In today's America, the successful anti-tobacco campaign has become a template for conflict resolution through the forceful imposition of wills through the political system. It's part of a continuing trend of attacks on private property rights. Private property rights are the bulwark for liberty, and should be jealously guarded and not be sacrificed for the sake of expediency.
Better a constitutional amendment than a "substantial effects" or "general welfare" sophistry.
I do not give anyone carte blanche to speak for me; but Williams comes about as close as you can get to generally voicing my views on the subjects and issues of the day. He is one of the few really consistent voices on our side. He stands like a rock for traditional values in the field of interaction between the citizen and his Government.
William Flax Return Of The Gods Web Site
As I have posted elsewhere, I believe that the "Civil Rights movement" was largely a bad thing, and have taken particular exception to some of the non-public accommodation sections. (See, for example, "Civil Rights" vs. A Free Society.) I also would oppose the public accommodation sections of the Civil Rights Acts, for the same reason that you indicate, but honesty requires me to point out that the public accommodation concept goes way back in the Law--back to the days when travellers in rural England had the choice of one inn in a small town or the elements.
Because there are some aspects of the resulting concepts still involved in the question of how and to what extent places of public accommodation should be regulated, I have not included that concept in my attack on the Civil Rights legislation of the 1960s.
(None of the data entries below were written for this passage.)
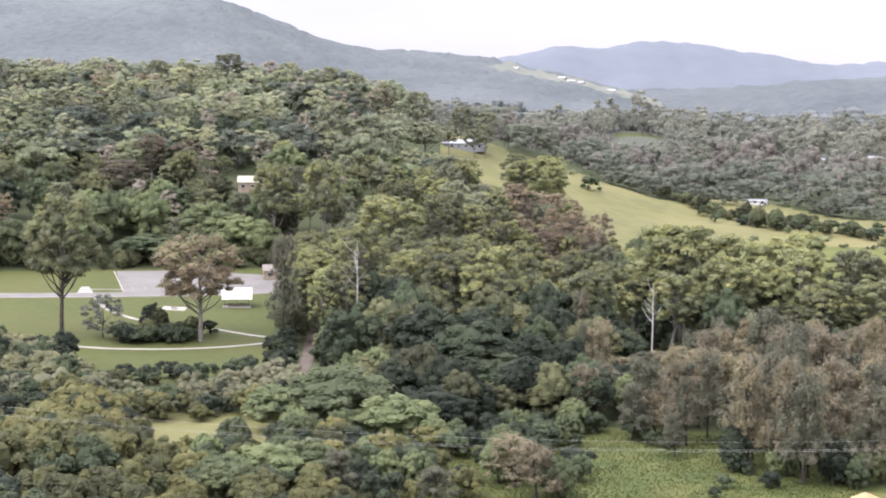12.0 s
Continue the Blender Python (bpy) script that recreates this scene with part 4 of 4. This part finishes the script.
def make_shed():
    L, Wd, eave, peak = 12.5, 9.8, 3.2, 4.35
    root = empty("steel_shed", -15.42, 238.5, 67.7, "pale green steel shed with three roller doors, beside the road", "shed", z=0.0)
    # x runs along the doors' wall, y towards the wall's back side
    t = 0.1
    gable = [(0, 0), (Wd, 0), (Wd, eave), (Wd / 2, peak), (0, eave)]
    for x0 in (0.0, L - t):
        bm = prism(gable, 0, t)
        bmesh.ops.transform(bm, matrix=Matrix(((0, 1, 0, x0), (1, 0, 0, 0), (0, 0, 1, 0), (0, 0, 0, 1))), verts=bm.verts[:])
        bmesh.ops.recalc_face_normals(bm, faces=bm.faces[:])
        part("gable_wall", bm, M["steel_green"], root)
    part("back_wall", box(t, Wd - t, 0, L - t, Wd, eave), M["steel_green"], root)
    edges = [t, 1.0, 3.9, 4.9, 7.8, 8.7, 11.6, L - t]
    for i in range(0, 8, 2):
        part("front_wall", box(edges[i], 0, 0, edges[i + 1], t, eave), M["steel_green"], root)
    for i in range(1, 7, 2):
        part("lintel", box(edges[i], 0, 2.85, edges[i + 1], t, eave), M["steel_green"], root)
        slats = [(0.12, 0.02)] + [(0.07 if k % 2 else 0.045, 0.02 + k * 0.118) for k in range(25)] + [(0.12, 2.852)]
        bm = prism(slats, edges[i], edges[i + 1])
        bmesh.ops.transform(bm, matrix=Matrix(((0, 1, 0, 0), (1, 0, 0, 0), (0, 0, 1, 0), (0, 0, 0, 1))), verts=bm.verts[:])
        bmesh.ops.recalc_face_normals(bm, faces=bm.faces[:])
        part("roller_door", bm, M["door_green"], root, "grey-green steel roller door")
    part("slab", box(-0.1, -0.1, -0.2, L + 0.1, Wd + 0.1, 0.03), M["concrete"], root)
    r1 = rib_roof(root, -0.2, L + 0.2, -0.2, Wd / 2, eave - 0.02, peak + 0.03, M["roof_green"])
    r2 = rib_roof(root, -0.2, L + 0.2, Wd + 0.2, Wd / 2, eave - 0.02, peak + 0.03, M["roof_green"])
    part("ridge_cap", prism([(-0.22, 4.36), (0, 4.47), (0.22, 4.36), (0, 4.42)], -0.22, L + 0.22), M["roof_green"], root).matrix_basis = Matrix(((0, 1, 0, 0), (1, 0, 0, Wd / 2), (0, 0, 1, 0), (0, 0, 0, 1)))
    part("gutter", box(-0.2, -0.34, eave - 0.16, L + 0.2, -0.2, eave), M["roof_green"], root)
    for x in (2.4, 5.2, 8.6, 11.6):
        bm = bmesh.new()
        bmesh.ops.create_cone(bm, cap_ends=True, segments=12, radius1=0.18, radius2=0.18, depth=0.4)
        bmesh.ops.create_uvsphere(bm, u_segments=12, v_segments=8, radius=0.26, matrix=Matrix.Translation((0, 0, 0.25)))
        part("roof_vent", bm, M["metal"], root, "round metal roof vent").matrix_basis = Matrix.Translation((x, Wd * 0.62, peak - 0.05))
    return root


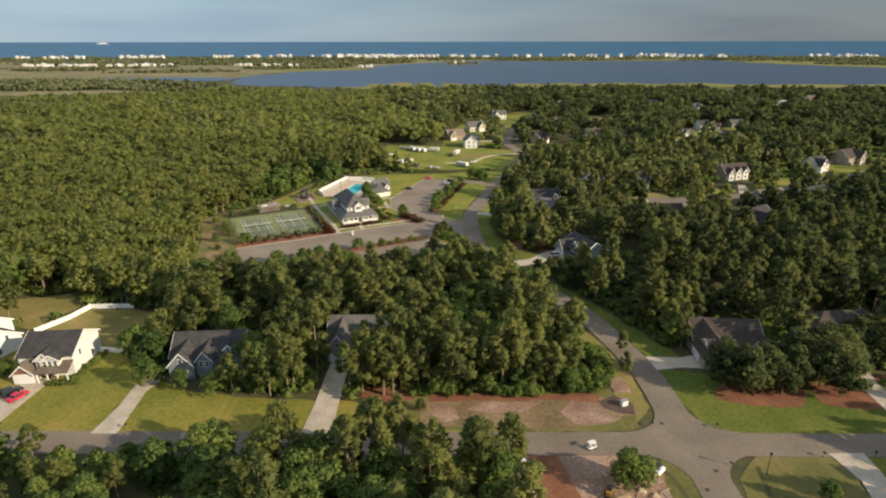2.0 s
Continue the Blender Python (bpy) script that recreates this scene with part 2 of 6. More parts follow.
M["black"] = material("black_rubber", (0.012, 0.012, 0.012), (0.03, 0.03, 0.03), 3, 0.8)
M["metal"] = material("dark_metal", (0.05, 0.05, 0.05), (0.12, 0.12, 0.12), 2, 0.5, metal=0.6)
M["grey_metal"] = material("galvanised_metal", (0.3, 0.3, 0.3), (0.45, 0.45, 0.45), 2, 0.45, metal=0.5)
M["wood"] = material("raw_lumber", (0.34, 0.24, 0.15), (0.58, 0.45, 0.31), 0.8, 0.85, 6, vary=0.25)
M["grey_wood"] = material("weathered_wood", (0.17, 0.14, 0.12), (0.32, 0.27, 0.23), 0.8, 0.9, 6, vary=0.2)
M["yellow"] = material("yellow_paint", (0.22, 0.13, 0.03), (0.38, 0.24, 0.06), 1.0, 0.5)
M["green_paint"] = material("green_paint", (0.04, 0.09, 0.06), (0.08, 0.15, 0.10), 1.0, 0.5)
M["marsh"] = material("marsh_grass", (0.11, 0.115, 0.030), (0.24, 0.215, 0.075), 0.012, 1.0, 9, mid=(0.165, 0.165, 0.045))
M["marsh_tan"] = material("tan_marsh", (0.12, 0.11, 0.05), (0.27, 0.235, 0.135), 0.010, 1.0, 8, mid=(0.185, 0.165, 0.085))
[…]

It really is not the same thing as legislation taking away the individual's right to decide whom he would hire, or to whom he would sell his property.
William Flax
The former, of course.
I'm not sure how Williams would characterize himself on the political spectrum, but this whole thing kind of reminds me why I don't consider myself a Libertarian: I believe in things like zoning laws and other limits on behavior which could be considered as restricting one's absolute freedom, such as in your example. The need for much of this, in my opinion, is due to the fact that decency and civility have withered away to such a degree we now need laws to enforce decent or civil behavior.